Out of many visual materials available for use in the classroom, I chose photographs because they are, perhaps, less confusing than other forms and most straightforward in terms of meaning. However, Susan Sontag claims that even though photographs "capture reality," they are still an "interpretation of the world" around us: "Although there is a sense in which the camera does indeed capture reality, not just interpret it, photographs are as much an interpretation of the world as paintings and drawings are."
21
This seems to sound rational; but the quality of the interpretation of a photograph does depend on the background knowledge and previous personal experience of the one who interprets it. Photographs seem to penetrate, if not all, then most spheres of human existence, starting from their habitual uses such as family and tourist pictures, including their involvement in the bureaucratic ways of managing society, and ending with the public display of photojournalistic products about some political, cultural, or social event.
22
Since photography is such a wide-spread phenomenon in our lives, our reading of photographs becomes an important skill.
It seems that very often we overlook the complex nature of photographs and neglect the contextual knowledge that is necessary in order to understand them. Walker and Chaplin write:
-
Images - particularly photographs - are thought to be easier to assimilate and to be more universal than words in one of humanity's six thousand languages. [...]but it does not automatically follow that just because people can see an image they can understand its meaning. This is because codes, conventions and symbols are used in the making of visual artefacts which may not be familiar to the viewers, and because viewers may lack the contextual - cultural and historical - knowledge that is generally required before the subject and content of images can be grasped.
23
In the process of teaching the unit, I appeal to students' "contextual knowledge," and, to avoid different degrees of this knowledge, I build it through short readings in three disciplines - language arts, social studies, and science. Through explicit discussions of readings, students construct and activate their background knowledge before they begin working with photographs.
During the teaching of the unit, I raise the issue of subjectivity in photography: when examining photographs, one should take into consideration that a documentary photograph, in spite of its mission to reflect an objective reality, is, according to Craig Denton, "a form of personal expression." He justly notices that documentarians "are charged with accurately representing what is there with a minimum of personal interference. Yet the documentarian is a person with an ego and is perceived as being a creator, so the creation of personal vision and artistic statement are part of the motivation and reason for creating a documentary."
24
I encourage students to consider factors that cause a photographer to take a particular photograph, starting from a broad statement that a photograph records "an Event: something worth seeing - and therefore worth photographing,"
25
and ending with detailed assumptions about a photographer's personal taste and intentions, and his or her hope to reinforce our moral position about a subject.

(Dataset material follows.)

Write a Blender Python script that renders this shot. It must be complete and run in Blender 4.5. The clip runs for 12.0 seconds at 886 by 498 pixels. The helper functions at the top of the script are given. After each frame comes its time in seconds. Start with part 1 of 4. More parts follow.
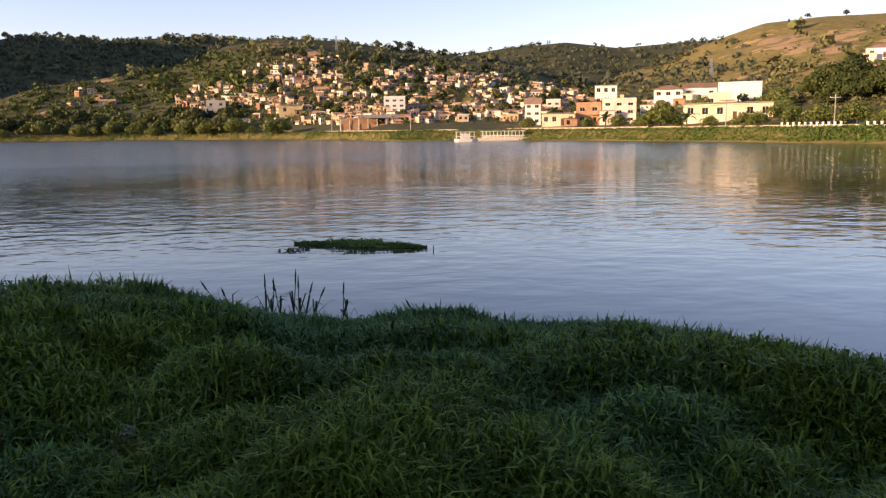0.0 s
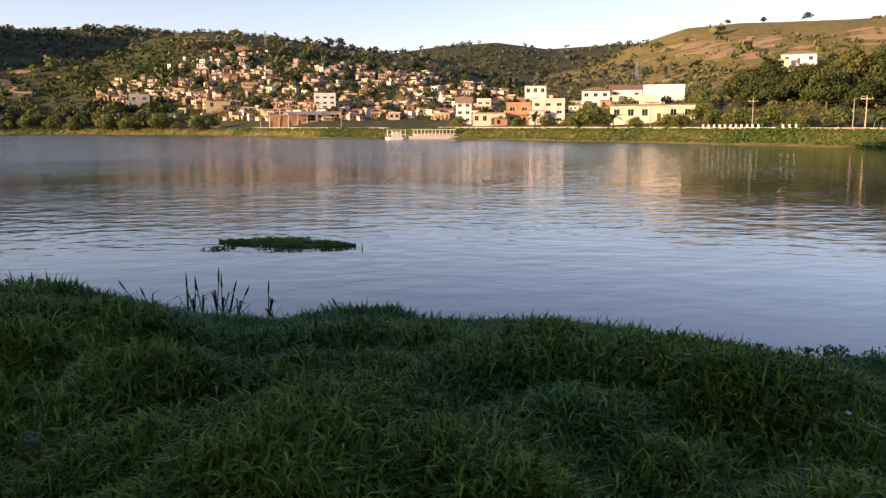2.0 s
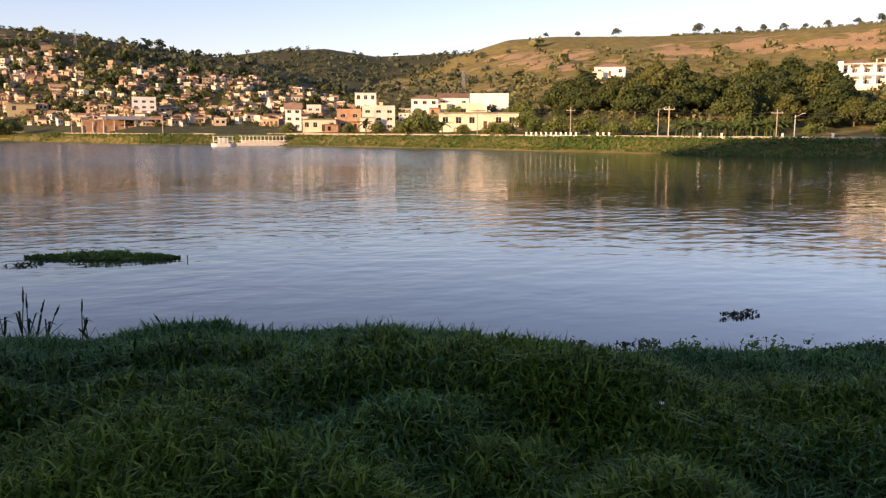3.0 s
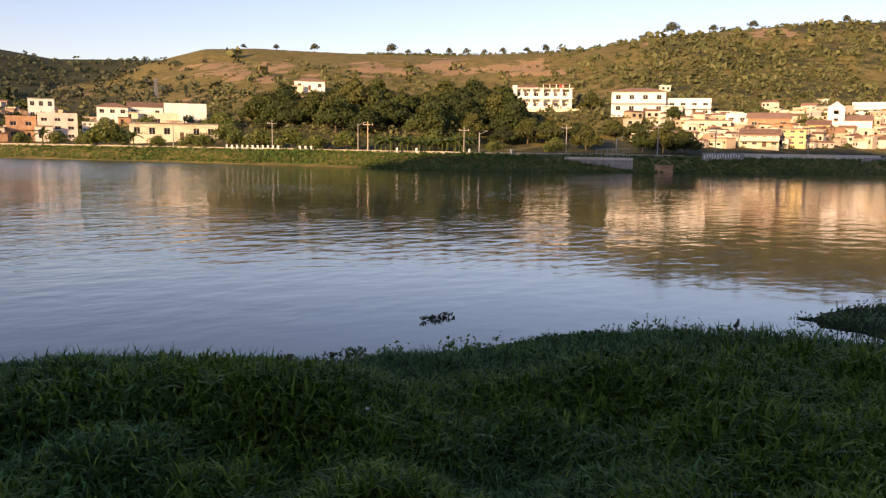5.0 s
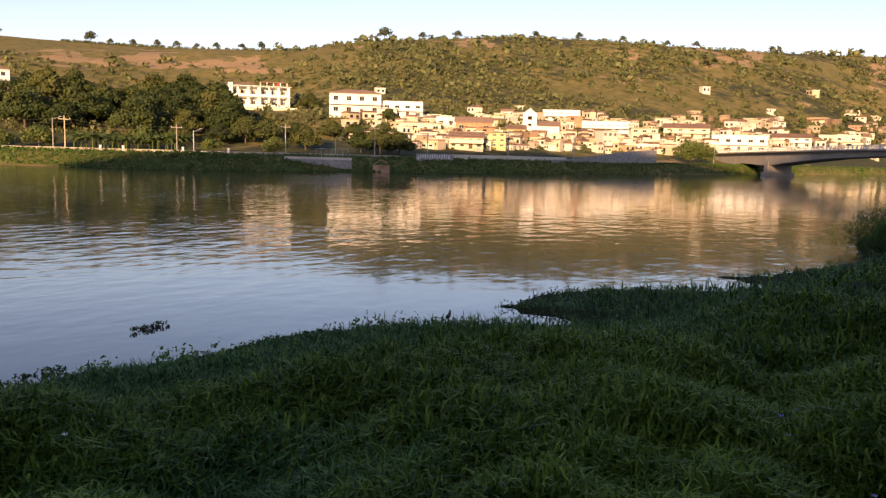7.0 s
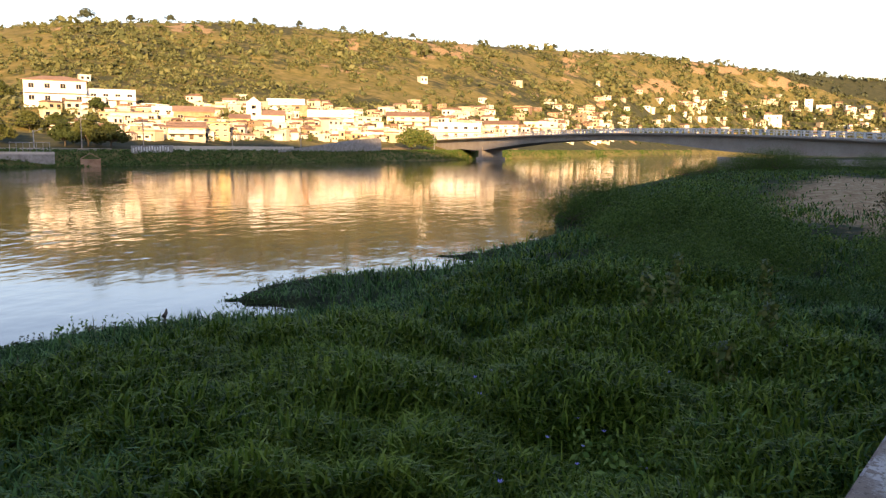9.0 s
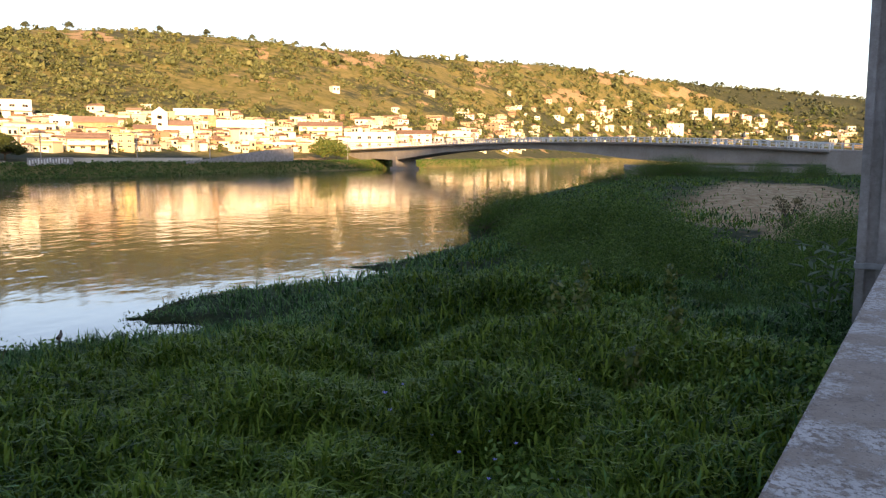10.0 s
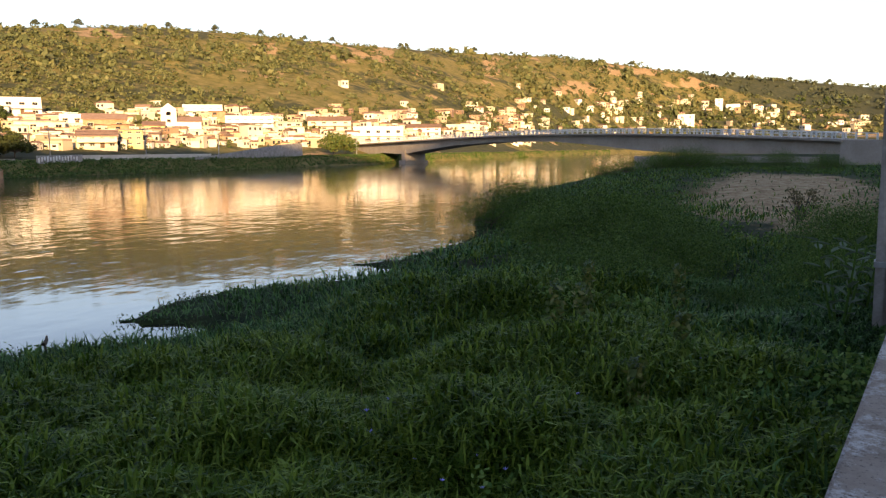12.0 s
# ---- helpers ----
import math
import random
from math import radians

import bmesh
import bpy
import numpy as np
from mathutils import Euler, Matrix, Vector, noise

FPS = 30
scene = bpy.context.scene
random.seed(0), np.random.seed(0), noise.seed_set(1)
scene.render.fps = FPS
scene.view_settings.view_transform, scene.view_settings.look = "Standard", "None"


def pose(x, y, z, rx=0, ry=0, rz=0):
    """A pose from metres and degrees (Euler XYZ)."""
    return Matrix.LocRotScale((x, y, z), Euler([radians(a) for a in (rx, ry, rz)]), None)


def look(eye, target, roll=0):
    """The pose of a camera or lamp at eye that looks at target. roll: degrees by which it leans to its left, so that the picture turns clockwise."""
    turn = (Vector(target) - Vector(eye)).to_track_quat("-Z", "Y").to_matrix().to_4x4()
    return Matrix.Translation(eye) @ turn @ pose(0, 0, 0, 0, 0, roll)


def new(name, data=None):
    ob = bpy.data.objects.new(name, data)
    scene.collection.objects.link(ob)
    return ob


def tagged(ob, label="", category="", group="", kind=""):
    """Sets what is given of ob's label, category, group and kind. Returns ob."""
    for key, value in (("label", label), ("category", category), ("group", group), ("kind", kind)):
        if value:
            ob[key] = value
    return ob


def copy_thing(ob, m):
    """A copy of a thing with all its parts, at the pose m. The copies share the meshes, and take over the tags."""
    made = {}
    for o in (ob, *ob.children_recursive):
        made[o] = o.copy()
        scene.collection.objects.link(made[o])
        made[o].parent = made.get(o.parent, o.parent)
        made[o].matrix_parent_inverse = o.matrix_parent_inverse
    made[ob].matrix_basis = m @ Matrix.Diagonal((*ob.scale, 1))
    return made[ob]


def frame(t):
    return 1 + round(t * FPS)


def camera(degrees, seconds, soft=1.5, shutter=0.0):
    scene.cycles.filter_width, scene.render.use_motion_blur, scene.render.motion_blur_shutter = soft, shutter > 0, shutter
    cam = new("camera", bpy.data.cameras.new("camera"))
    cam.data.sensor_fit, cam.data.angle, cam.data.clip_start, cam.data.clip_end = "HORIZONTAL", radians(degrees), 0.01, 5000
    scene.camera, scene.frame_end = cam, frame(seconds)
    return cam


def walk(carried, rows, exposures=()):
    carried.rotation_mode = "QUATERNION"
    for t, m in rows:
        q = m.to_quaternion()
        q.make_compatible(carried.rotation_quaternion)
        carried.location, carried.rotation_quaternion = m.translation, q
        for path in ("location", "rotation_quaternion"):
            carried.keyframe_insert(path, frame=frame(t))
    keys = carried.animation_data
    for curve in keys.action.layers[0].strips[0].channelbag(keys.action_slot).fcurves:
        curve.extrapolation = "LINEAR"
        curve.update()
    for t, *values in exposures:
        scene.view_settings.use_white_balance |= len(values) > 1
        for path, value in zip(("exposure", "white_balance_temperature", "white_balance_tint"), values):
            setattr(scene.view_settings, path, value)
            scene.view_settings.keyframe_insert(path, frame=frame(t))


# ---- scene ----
cam = camera(58.68, 12.0, soft=1.3)
PATH = [
    (0.0, pose(-0.264, 0.121, 3.998, 81.16, 0.94, -6.99)),
    (0.5, pose(-0.279, 0.109, 3.995, 81.96, 2.03, -1.58)),
    (1.0, pose(-0.251, 0.113, 3.993, 81.70, 1.54, -1.68)),
    (1.5, pose(-0.204, 0.145, 3.988, 81.35, 0.44, -6.22)),
    (1.6, pose(-0.198, 0.148, 3.987, 81.54, 0.25, -7.31)),
    (2.0, pose(-0.174, 0.158, 3.984, 80.99, 0.20, -11.91)),
    (2.2, pose(-0.163, 0.180, 3.989, 80.75, -0.47, -14.93)),
    (2.5, pose(-0.146, 0.213, 3.997, 81.01, -0.62, -18.68)),
    (2.9, pose(-0.120, 0.225, 3.993, 81.35, -0.23, -22.98)),
    (3.0, pose(-0.114, 0.228, 3.992, 81.46, -0.11, -24.00)),
    (3.2, pose(-0.095, 0.219, 3.994, 81.56, -0.04, -26.21)),
    (4.8, pose(-0.087, 0.247, 3.988, 82.33, -0.90, -43.13)),
    (5.0, pose(-0.068, 0.216, 3.985, 82.61, -0.93, -45.18)),
    (5.5, pose(-0.061, 0.199, 3.975, 82.78, -1.40, -50.02)),
    (5.8, pose(-0.051, 0.184, 3.988, 82.82, -1.34, -53.25)),
    (6.0, pose(-0.045, 0.173, 3.997, 82.80, -1.30, -55.69)),
    (6.5, pose(-0.036, 0.156, 3.979, 82.90, -1.37, -59.96)),
    (6.7, pose(-0.027, 0.159, 4.006, 82.95, -1.48, -62.06)),
    (8.3, pose(-0.053, 0.030, 3.993, 83.22, 0.12, -77.73)),
    (8.5, pose(-0.058, 0.015, 3.986, 83.21, 0.56, -79.80)),
    (9.0, pose(-0.052, -0.178, 3.993, 82.59, -0.50, -84.60)),
    (9.1, pose(-0.036, -0.196, 3.994, 82.28, -0.22, -85.77)),
    (9.5, pose(0.014, -0.258, 3.999, 82.72, 0.10, -89.16)),
    (10.0, pose(0.125, -0.256, 3.997, 83.30, -0.07, -90.79)),
    (10.5, pose(0.218, -0.369, 4.021, 84.40, -0.14, -87.64)),
    (11.0, pose(0.356, -0.469, 4.008, 83.49, -0.97, -88.09)),
    (11.5, pose(0.590, -0.430, 3.998, 84.37, -1.03, -90.24)),
    (12.0, pose(0.738, -0.499, 4.033, 82.83, 0.52, -90.08)),
]
walk(cam, PATH, [(0.0, 0.98, 6600, 38), (3.2, 0.86, 6650, 38), (4.8, 0.64, 6700, 38), (7.0, 0.70, 6800, 36), (8.5, 1.0, 6900, 33), (9.3, 1.45, 7000, 30), (10.6, 1.42, 6950, 29), (11.5, 1.14, 6900, 28), (12.0, 1.14, 6950, 28)])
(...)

Pondering the reasons for taking a particular photograph is in a way similar to drawing conclusions about the author's purpose for choosing a genre or including or omitting specific details in a written work - one of the Reading Comprehension test objectives pursued in the preparation for taking Connecticut Mastery Tests. I believe that paying attention to this aspect of working with a photograph is appropriate because it promotes students' critical thinking skills, which are applicable to many other academic areas.